My boy is really a nice guy. When you meet him, you see that he’s a lover, not a fighter, as they say. So his sparring/fighting, I’ve always thought, could use a little anger to push him to winning more. And it’s somewhat ironic: the reason my mother (from 3,000 miles away) and I made the decision to enroll him in karate around first grade (six years ago) was because he was turning into an angry child. He was known to turn a table over in class, jockey for position at the front of the line with some real force, and he even, ahem, “stabbed” a girl in her thigh with a pencil because she was pushing his buttons. I know, those of you who know him are saying, not JD!?!
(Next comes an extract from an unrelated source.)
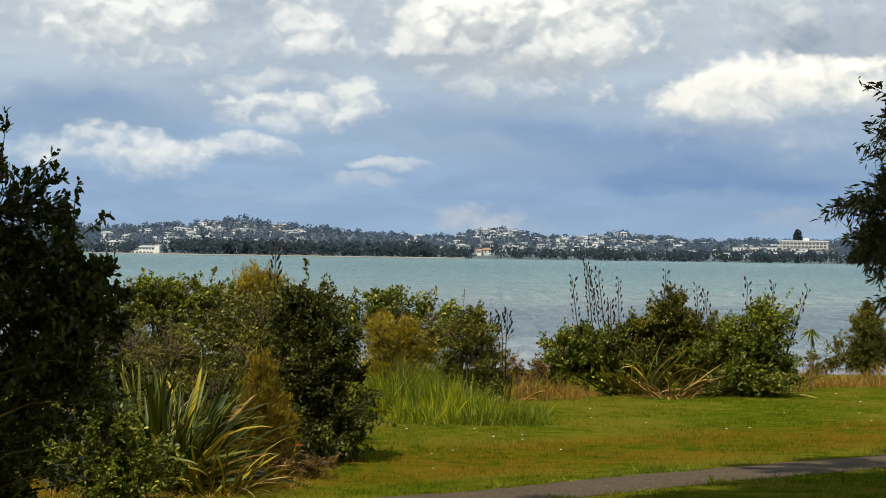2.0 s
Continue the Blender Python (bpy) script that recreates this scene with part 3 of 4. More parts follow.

According to a 2011 Tel Aviv study, boys enrolled in sports experience less aggression, learn how to diffuse anger and improves behavioral well-being. Of course, there are also studies that say certain sports can lead to more aggression, and domestic abuse, and that’s why I’m happy Jobe has identified with karate. One American Fitness Professional and Associates blog post points to the fact that martial arts training is, in fact, based on non-violence and well-rounded, moral teachings. I can attest that they are right!
OK, back to the happy ending … So dad gets there in time to see the boy win second place in his sparring. I make my exit at this point, so as not to get in the way, and so the “dadding” can take place. Lemme just say that it hurt my heart just a bit to have missed seeing the boy “finish” his opponent (that’s our inside “Karate Kid” joke). It does my heart good, though, to know that his dad was able to celebrate the moment with him.
The boy told me the story via phone while I was driving back to D.C. and I was reeling and clapping while his voice sounded his usual calm with a a small lilt of pride. “I did well,” he told me.
So the extra mileage, sleep deprivation, anxiety AND the speeding ticket I received in Virginia while racing back home (UGH!!!) were all worth it.
Oh, and I returned to a home-grilled meal from the boyfriend and took a looooong nap. Energy has been restored.
I’m ready for the next adventure and effort to keep these kids outta’ prison. Nope … not these two!